The earthquake hit at around midday causing residents to flee from extensive damage, including roofs and entire buildings collapsing. The town of Petrinja lies roughly 28 miles away from the capital city of Zagreb and the disaster has left most of the town uninhabitable, with some residents comparing the disaster-zone to Hiroshima. Access to electricity and water has been completely cut off.
As a Mediterranean country, Croatia is prone to earthquakes yet they rarely hit a high magnitude. In Spring 2020, Zagreb was hit by a minor earthquake which resulted in minimal damage. This most recent disaster, however, has the potential to be the most economically damaging natural disaster in the country’s history.
The Croatian Army set up 500 temporary living barracks for those who had been displaced, with Croatia’s prime minister Andrej Plenkovic stressing that “no one must stay out in the cold”. The EU has spent the past weeks gathering an aid support package to the region.
Whilst the immediate human cost of this disaster was mercifully low compared to previous natural disasters, the long term affects are being unravelled.
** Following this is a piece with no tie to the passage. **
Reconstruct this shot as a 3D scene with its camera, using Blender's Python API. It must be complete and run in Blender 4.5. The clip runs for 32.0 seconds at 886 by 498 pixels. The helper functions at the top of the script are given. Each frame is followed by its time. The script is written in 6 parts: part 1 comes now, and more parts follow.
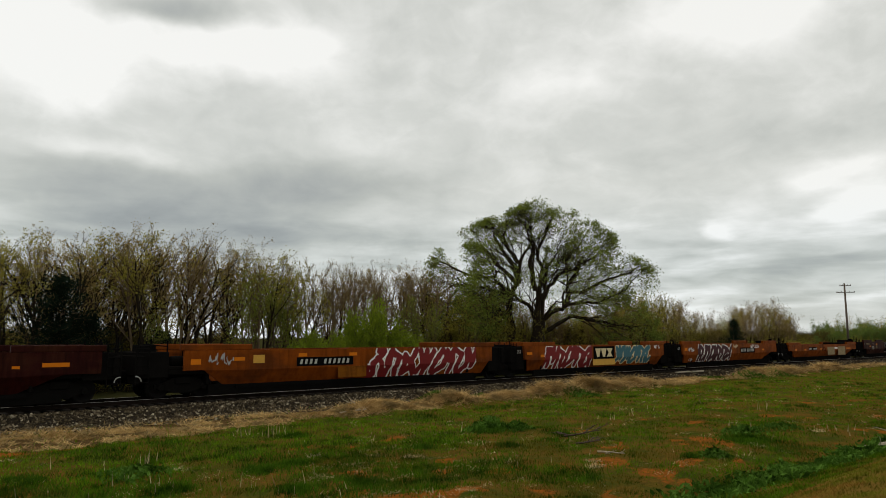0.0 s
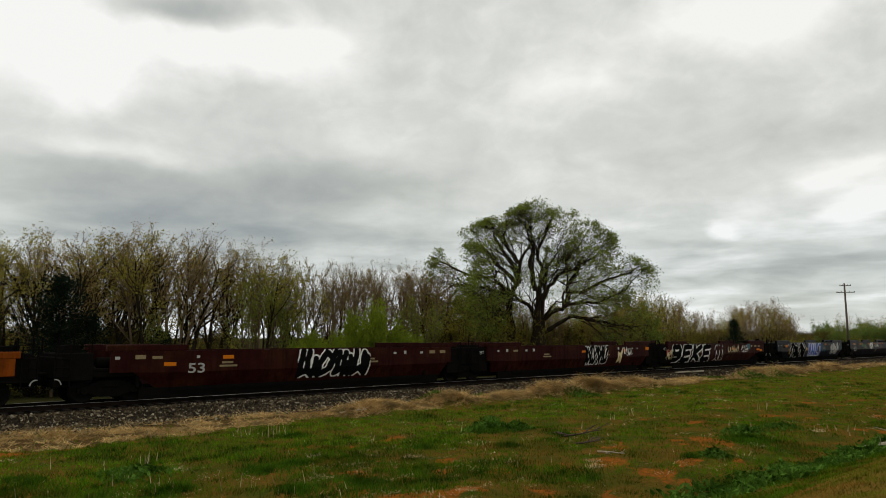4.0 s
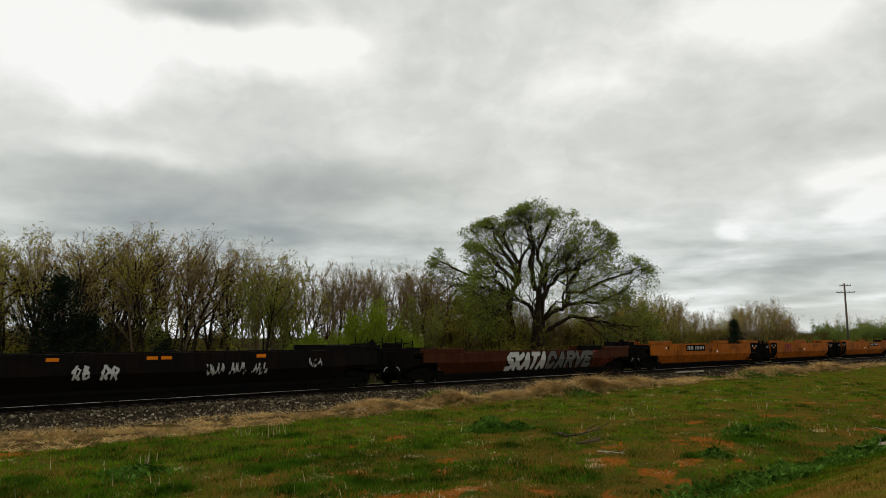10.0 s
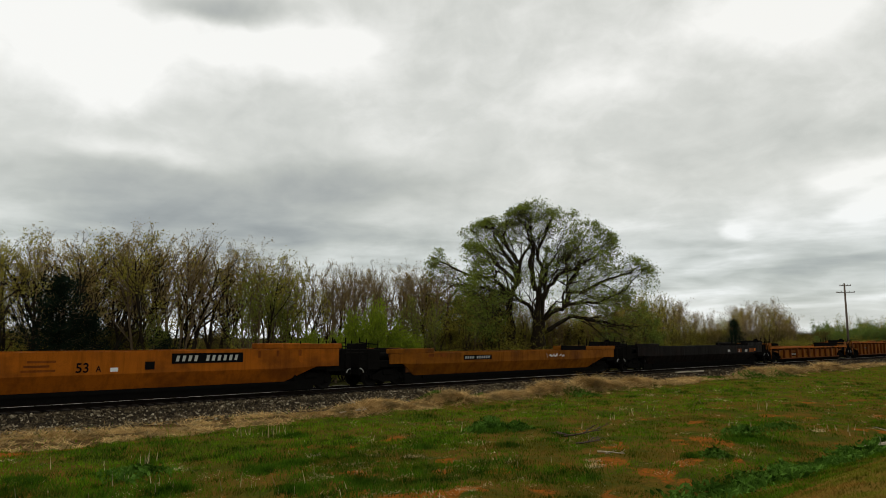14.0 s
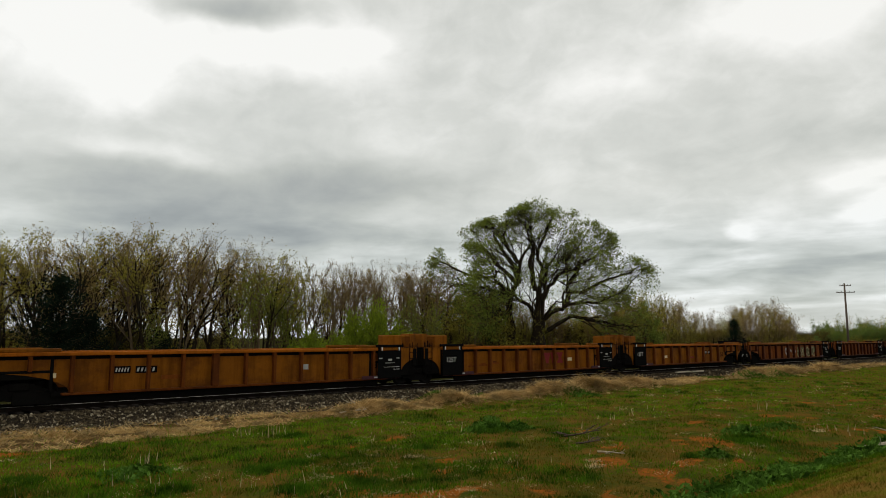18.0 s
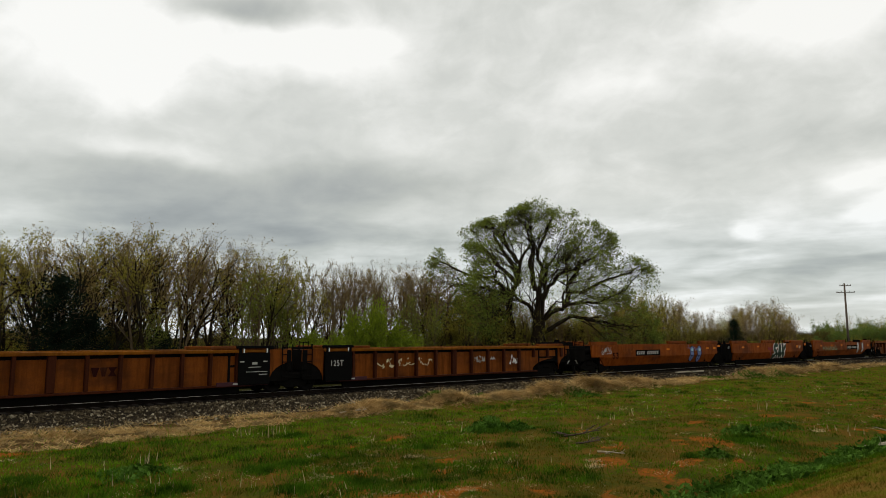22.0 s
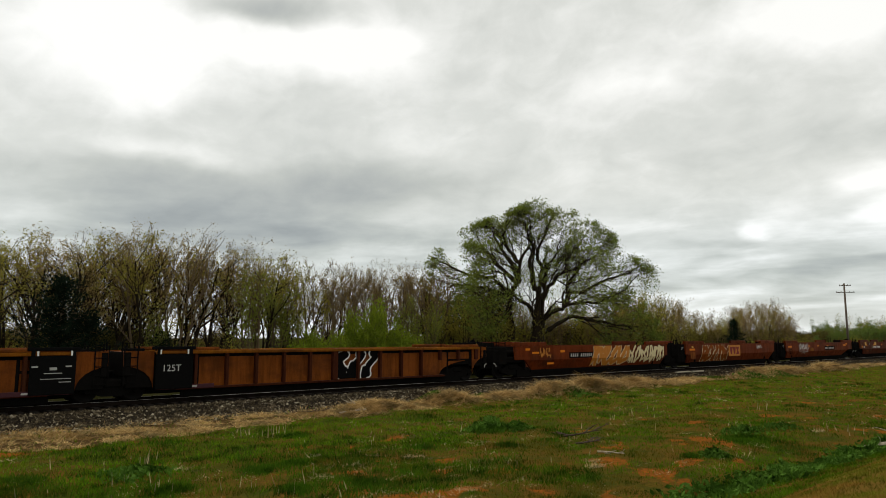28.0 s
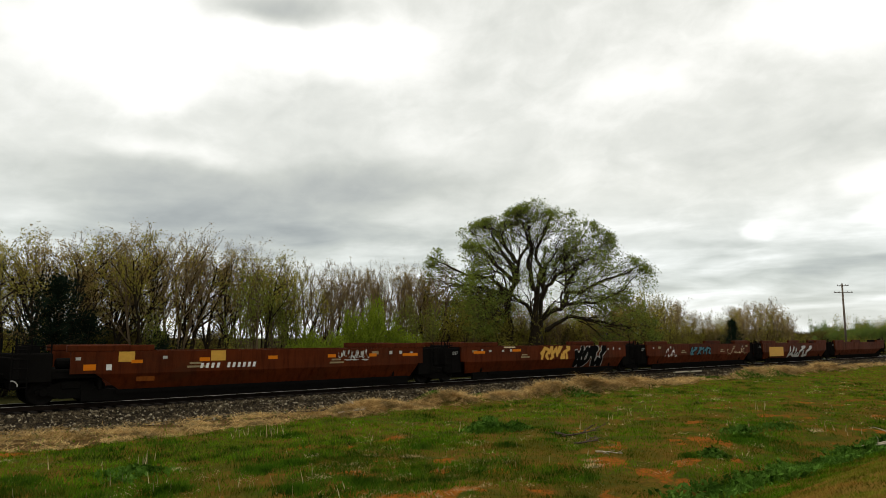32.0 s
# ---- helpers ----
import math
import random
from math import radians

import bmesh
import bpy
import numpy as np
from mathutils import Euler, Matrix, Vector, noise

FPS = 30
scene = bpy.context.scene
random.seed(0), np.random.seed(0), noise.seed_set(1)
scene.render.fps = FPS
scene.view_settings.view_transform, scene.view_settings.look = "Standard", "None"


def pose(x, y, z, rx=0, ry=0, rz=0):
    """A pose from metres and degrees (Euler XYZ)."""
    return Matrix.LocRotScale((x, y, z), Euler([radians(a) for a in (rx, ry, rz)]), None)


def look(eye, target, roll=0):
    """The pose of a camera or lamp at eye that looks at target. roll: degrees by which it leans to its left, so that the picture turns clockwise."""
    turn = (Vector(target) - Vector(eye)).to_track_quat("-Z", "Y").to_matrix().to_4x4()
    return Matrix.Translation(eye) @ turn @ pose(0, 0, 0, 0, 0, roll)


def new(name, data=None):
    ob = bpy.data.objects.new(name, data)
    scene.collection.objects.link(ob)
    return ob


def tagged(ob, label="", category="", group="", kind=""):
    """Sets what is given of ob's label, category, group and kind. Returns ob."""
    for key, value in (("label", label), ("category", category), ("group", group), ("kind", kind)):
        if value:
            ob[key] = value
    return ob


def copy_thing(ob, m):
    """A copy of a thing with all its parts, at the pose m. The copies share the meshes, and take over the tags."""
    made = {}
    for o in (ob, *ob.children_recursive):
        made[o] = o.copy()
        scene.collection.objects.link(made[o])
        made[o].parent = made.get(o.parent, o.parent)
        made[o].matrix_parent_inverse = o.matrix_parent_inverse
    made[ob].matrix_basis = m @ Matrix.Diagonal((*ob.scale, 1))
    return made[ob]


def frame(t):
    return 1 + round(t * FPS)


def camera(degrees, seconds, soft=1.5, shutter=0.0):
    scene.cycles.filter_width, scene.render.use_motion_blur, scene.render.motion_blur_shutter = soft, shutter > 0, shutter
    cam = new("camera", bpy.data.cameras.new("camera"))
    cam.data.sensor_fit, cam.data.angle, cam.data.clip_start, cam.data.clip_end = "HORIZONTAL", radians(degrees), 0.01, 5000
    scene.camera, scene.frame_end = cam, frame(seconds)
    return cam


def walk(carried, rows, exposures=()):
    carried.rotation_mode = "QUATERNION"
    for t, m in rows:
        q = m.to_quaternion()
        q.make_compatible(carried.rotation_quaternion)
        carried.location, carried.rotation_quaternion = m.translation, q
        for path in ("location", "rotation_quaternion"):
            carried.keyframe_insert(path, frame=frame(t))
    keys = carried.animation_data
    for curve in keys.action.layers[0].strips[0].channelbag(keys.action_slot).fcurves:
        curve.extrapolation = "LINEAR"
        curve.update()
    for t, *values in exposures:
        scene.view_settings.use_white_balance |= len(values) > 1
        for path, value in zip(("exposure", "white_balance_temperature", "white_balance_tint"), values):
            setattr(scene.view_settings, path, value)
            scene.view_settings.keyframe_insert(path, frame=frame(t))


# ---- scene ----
# The railhead is z = 0, the track runs along x, the camera stands over the origin.
FOV, EYE = 65.0, (0.0, 0.0, 2.45)
YAW, PITCH = 47.33, 7.27
TRACK_Y, SPEED, CLIP = 29.69, 21.79, 32.0


def aim(turn=0.0, lift=0.0):
    """The camera's pose: turn is degrees to the right of its usual line, lift degrees up."""
    a, p = radians(YAW - turn), radians(PITCH + lift)
    way = Vector((math.cos(a) * math.cos(p), math.sin(a) * math.cos(p), math.sin(p)))
    return look(EYE, Vector(EYE) + way)


cam = camera(FOV, CLIP, soft=0.9)
walk(cam, [(0, aim()), (10, aim()), (20, aim()), (27.5, aim(0.0)), (28.5, aim(0.05)), (29.5, aim(0.09)), (30.5, aim(0.06)),
           (31, aim(0.07)), (31.5, aim(0.14)), (32, aim(0.14))],
     exposures=[(0, -0.12, 6630, 10), (12, -0.09, 6630, 10), (25, -0.03, 6630, 10), (28, 0.03, 6630, 10), (30, 0.06, 6650, 10), (32, 0.19, 6700, 10)])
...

For the residents of Petrinja, many had to spend the new year in emergency accommodation with no clear date to return to their rebuilt homes. The town had already been struggling financially due to the decline of traditional industries in the area – this, however, forces the government’s hand to invest in redeveloping the town. For the time being, many have seen their lives ruined with no word on when they may see their homes again.